Sayın Başkan, Sayın Bakan, değerli üyeler; 2022 Sanayi ve Teknoloji Bakanlığı bütçesi, maalesef, bu özellikleri itibarıyla KOBİ'ler, istihdam, AR-GE, ithal ikamesi kapasitemiz, ihracat ve markalaşma süreçleri açısından beklentilerimizin altındadır.
BAŞKAN CEVDET YILMAZ - Süreniz dolmuştur.
İki dakika ek süre veriyorum, lütfen tamamlayınız.
FETHİ AÇIKEL (İstanbul) - Teşekkürler Sayın Başkan.
Sanayi ve Teknoloji Bakanlığı bütçesinin bu beklentileri karşılayabilmesi için, İkinci Yüzyıla Çağrı Beyannamemizin ışığında vurguladığımız yeni bir kamu yatırımcılığı modeline, yeni bir stratejik planlamacılığa, yeni bir ulusal kalkınmacılığa, yeni bir kooperatifçiliğe, yeni bir kamu-özel iş birliği modeline ve her şeyden önemlisi yeni bir demokratik yurttaş katılım pratiğine ihtiyacı vardır. Güçlendirilmiş parlamenter sistem içinde cumhuriyetimizin demokrasi ve ulusal kalkınmayla taçlandırılması ancak bu sayede mümkün olacaktır.

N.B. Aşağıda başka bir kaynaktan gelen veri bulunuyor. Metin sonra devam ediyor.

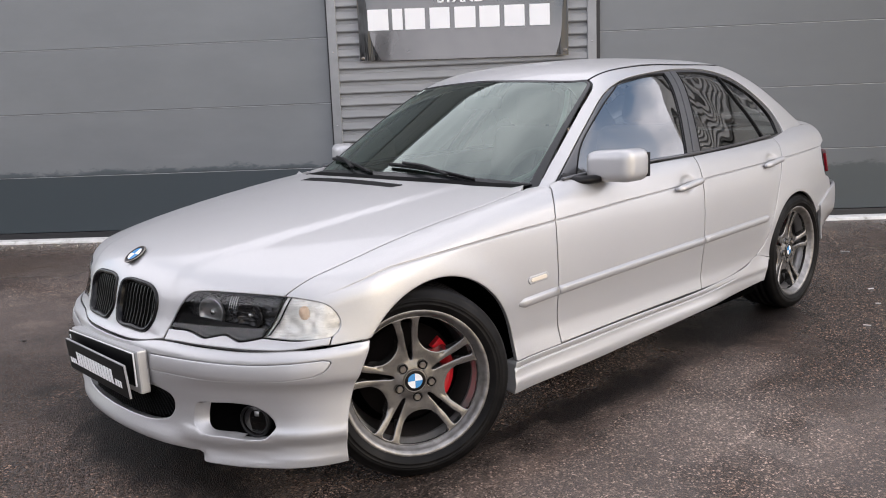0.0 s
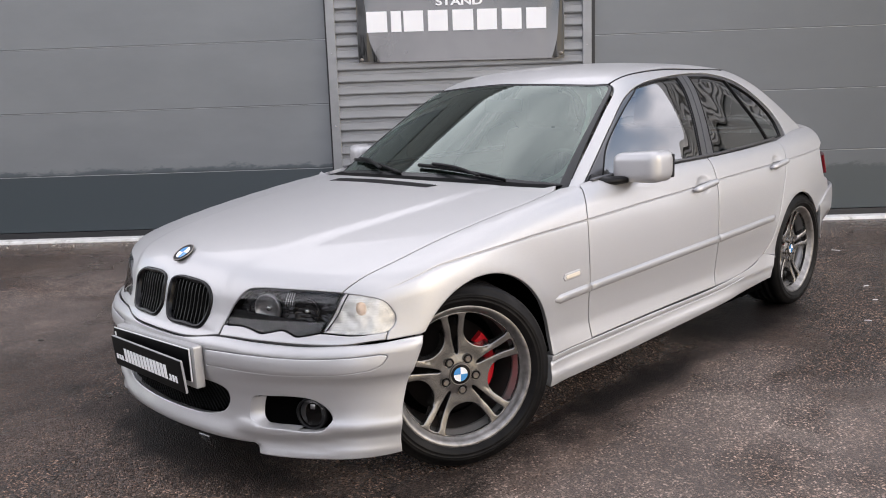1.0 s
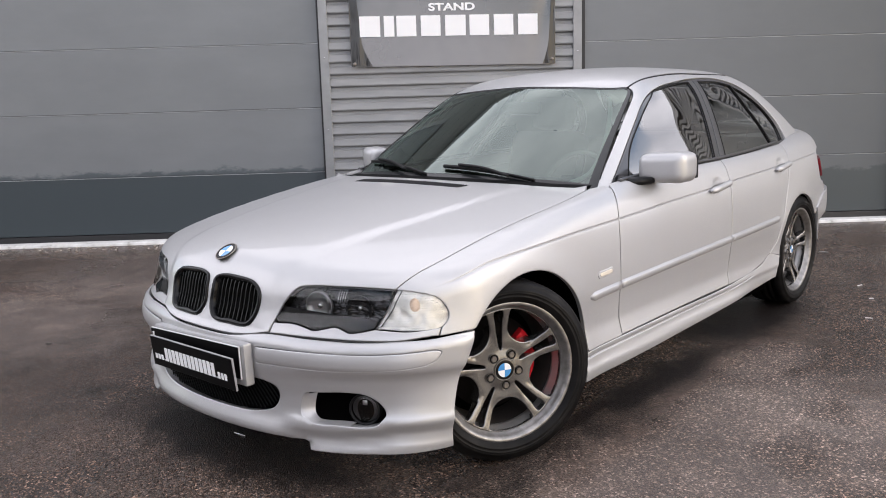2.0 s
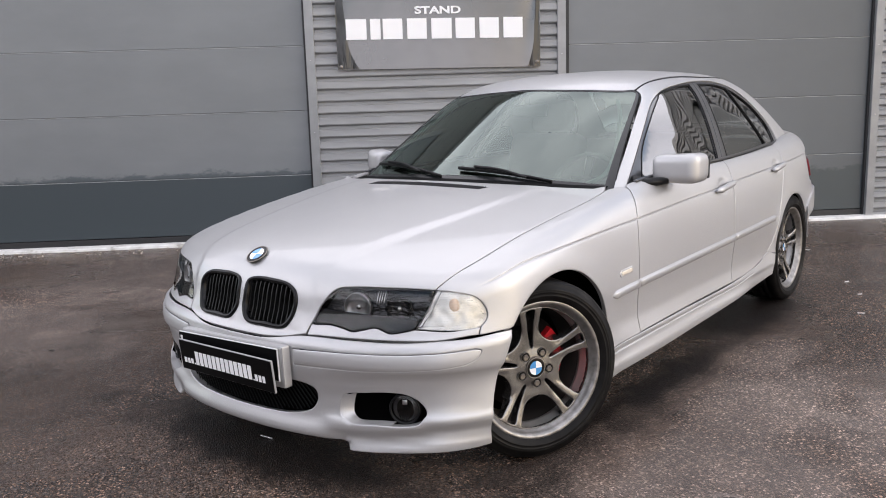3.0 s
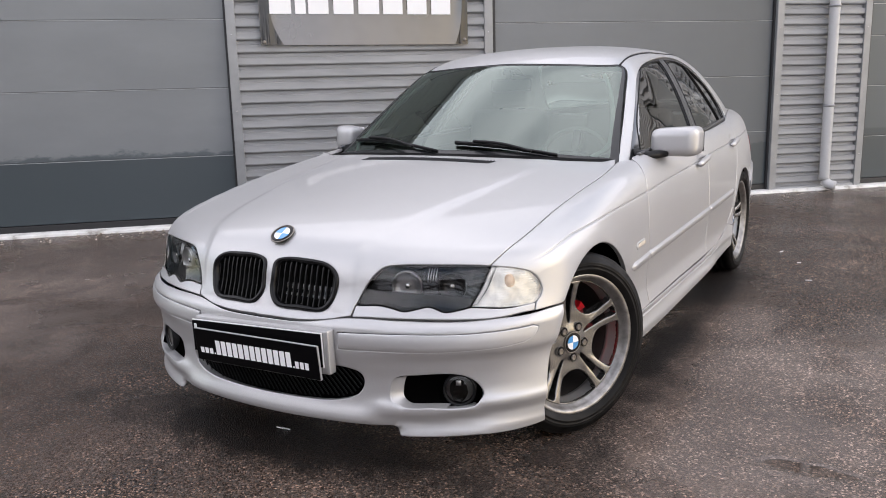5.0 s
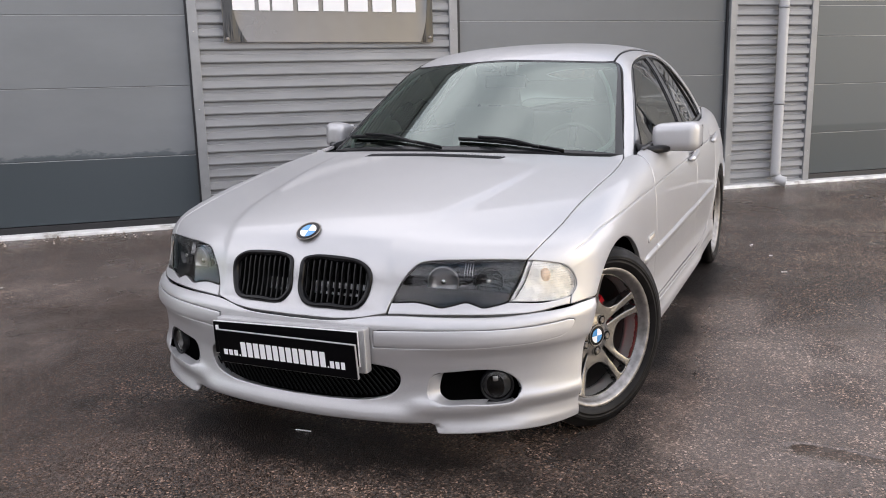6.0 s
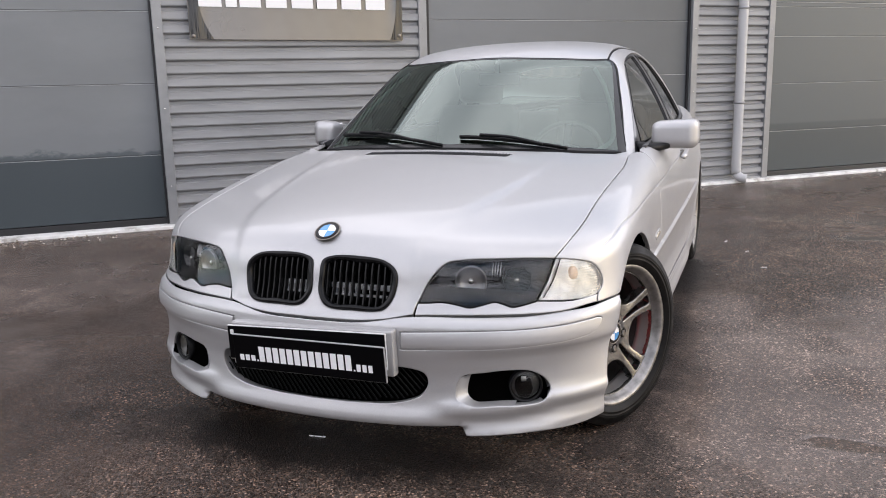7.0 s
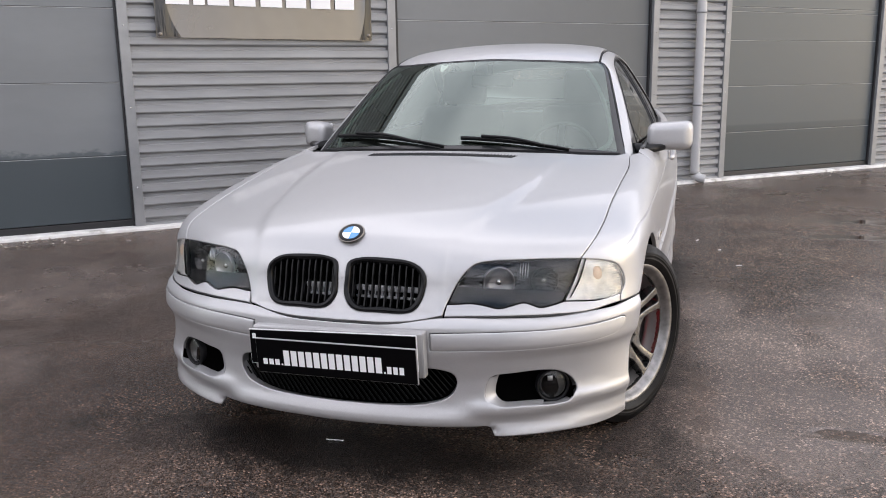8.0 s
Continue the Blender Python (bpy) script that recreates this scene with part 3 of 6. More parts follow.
nose = curve([(0.10, -0.655), (0.30, -0.656), (0.36, -0.658), (0.43, -0.660), (0.475, -0.655), (0.51, -0.628), (0.56, -0.606), (0.64, -0.587), (0.70, -0.572), (0.76, -0.553), (0.82, -0.53)])
hood = curve([(-0.65, 0.62), (-0.508, 0.722), (-0.35, 0.768), (0.0, 0.825), (0.3, 0.868), (0.5, 0.892), (0.8, 0.915), (1.6, 0.945), (2.6, 0.965), (3.0, 1.012), (3.3, 1.022), (3.5, 1.015), (3.75, 0.95)])
crown = curve([(-0.6, 0.21), (-0.3, 0.158), (0.0, 0.118), (0.6, 0.087), (1.0, 0.05), (2.6, 0.06), (3.1, 0.12), (3.6, 0.15)])
# how far the bumper swells out below its strip: spoiler edge, recess, ledge under the intakes, leaning face
swell = curve([(0.10, 0.004), (0.14, 0.004), (0.165, -0.006), (0.185, -0.010), (0.203, 0.001), (0.218, 0.010), (0.230, 0.009), (0.248, -0.005), (0.275, -0.013), (0.31, -0.014), (0.36, -0.007), (0.40, 0.0), (0.45, 0.0)])
ledge = curve([(0.10, -0.006), (0.155, 0.0), (0.172, 0.009), (0.186, 0.0125), (0.200, 0.011), (0.216, 0.002), (0.235, -0.007), (0.275, -0.013), (0.31, -0.014), (0.36, -0.007), (0.40, 0.0), (0.45, 0.0)])
bulge = curve([(-0.62, 0.312), (-0.55, 0.316), (-0.46, 0.340), (-0.34, 0.374), (-0.2, 0.400), (0.0, 0.440), (0.2, 0.470), (0.6, 0.52)])
tail = curve([(0.1, 3.36), (0.25, 3.48), (0.40, 3.57), (0.56, 3.585), (0.61, 3.57), (0.655, 3.49), (0.72, 3.47), (0.9, 3.46), (1.0, 3.45)])
crease = curve([(-0.33, 0.643), (-0.09, 0.704), (0.3, 0.731), (0.65, 0.747), (1.07, 0.767), (1.44, 0.781), (1.74, 0.796), (2.3, 0.815), (2.58, 0.824), (3.1, 0.842)])


def body(x, y, z):
    x = np.abs(x)
    flare = sum(0.007 * np.exp(-(((np.hypot(y - c, z - 0.305) - 0.34) / 0.065) ** 2)) for c in (ARCH_F, ARCH_R))
    side = x - (plan(y) + lean(z) + flare - (0.0062 * np.exp(-(((z - crease(y)) / 0.0026) ** 2)) - 0.0015 * step((z - crease(y)) / 0.002)) * step((y + 0.27) / 0.04) * step((3.28 - y) / 0.03))
    shelf = 0.012 * step((z - 0.395) / 0.012) * step((0.494 - z) / 0.006) * step((-0.215 - y) / 0.02)
    corner = step((x - 0.40) / 0.035)
    swept = np.where(z < 0.44, 0.8 * (corner * swell(z - 0.022 * step((x - 0.66) / 0.06)) + (1 - corner) * ledge(z)), 0.0)
    side = side - 0.4 * swept * step((-0.215 - y) / 0.03) - shelf
    side = side + 0.55 * np.maximum(0.47 - z, 0) * step((y - 3.13) / 0.05)
    side = side + sum(0.010 * np.exp(-((((y - yc) / 0.058) ** 2 + ((z - zc) / 0.034) ** 2) ** 2)) for yc, zc in HANDLES)
    top = z - (hood(y) - crown(y) * x * x + 0.008 * step((bulge(y) - x) / 0.016) * step((0.45 - y) / 0.22))
    front = nose(z) - swept - 0.006 * step((0.314 - x) / 0.010) * step((z - 0.515) / 0.012) + 0.030 * step((0.165 - z) / 0.006) * step((0.45 - x) / 0.02) + 0.29 * x**2 + 0.27 * x**4 - y
    back = y - (tail(z) - 0.16 * x**2 - 0.25 * x**4)
    f = smax(front - shelf * step((x - 0.45) / 0.08), side, 0.10)
    f = smax(f, back, 0.10)
    return smax(f, top, 0.065)


belt = curve([(0.6, 0.69), (0.8, 0.715), (1.2, 0.755), (1.65, 0.775), (2.2, 0.762), (2.8, 0.718), (3.2, 0.66)])
roof = curve([(0.9, 1.20), (1.2, 1.30), (1.34, 1.322), (1.6, 1.349), (1.9, 1.363), (2.2, 1.360), (2.5, 1.345), (2.9, 1.28)])


def cabin(x, y, z):
    x = np.abs(x)
    side = (x - (belt(y) - 0.46 * (z - 0.9) - 0.40 * (z - 0.9) ** 2)) * 0.88
    top = z - (roof(y) - 0.10 * x * x - 0.25 * x**4)
    front = (0.50 + 1.70 * (z - 0.87) + 0.12 * (z - 0.87) * (z - 1.3) + 0.52 * x * x - y) * 0.5
    back = (y - (2.76 + (1.30 - z) * 1.80 - 0.24 * x * x)) * 0.5
    f = smax(front, side, 0.045)
    f = smax(f, back, 0.07)
    return smax(f, top, 0.06)


def meet(f, eye, way, near, far):
    """Where rays that start inside the shape f leave it."""
    lo, hi = np.full(len(eye), float(near)), np.full(len(eye), float(far))
    for _ in range(34):
        mid = (lo + hi) / 2
        out = f(*(eye + mid[:, None] * way).T) > 0
        lo, hi = np.where(out, lo, mid), np.where(out, mid, hi)
    return eye + ((lo + hi) / 2)[:, None] * way


def slope(f, p):
    """The outward normals of f at p."""
    e = 5e-4
    g = np.stack([f(*(p + e * d).T) - f(*(p - e * d).T) for d in np.eye(3)], 1)
    return g / np.linalg.norm(g, axis=1)[:, None]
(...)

Stratejik şirketlerimiz arasında yer alan ve millî gururumuz olan ASELSAN 1975 yılında, TUSAŞ 1973 yılında, ASPİLSAN 1981 yılında, HAVELSAN 1982 yılında, ROKETSAN ise 1988 yılında kurulmuştur. Ulusal savunma sanayimizin gelişmesi ulus olarak bizi her zaman gururlandırmaktadır ama şu da unutulmamalıdır ki ulusal savunma sanayisinde ve teknolojilerinde elde edilen gelişmeler Adalet ve Kalkınma Partisinden ve Adalet ve Kalkınma Partisinin desteklediği 5'li çeteden önce de vardı, sonra da olacaktır.
BAŞKAN CEVDET YILMAZ - Süreniz dolmuştur, son cümlelerinizi alalım.
FETHİ AÇIKEL (İstanbul) - Adalet ve Kalkınma Partisinin ranta, kara paraya ve kayırmacılığa dayalı savunma ve teknoloji politikaları, bu çerçevede, ulusal bir proje olarak sunulmamalıdır.
Tüm heyeti saygılarımla selamlıyorum.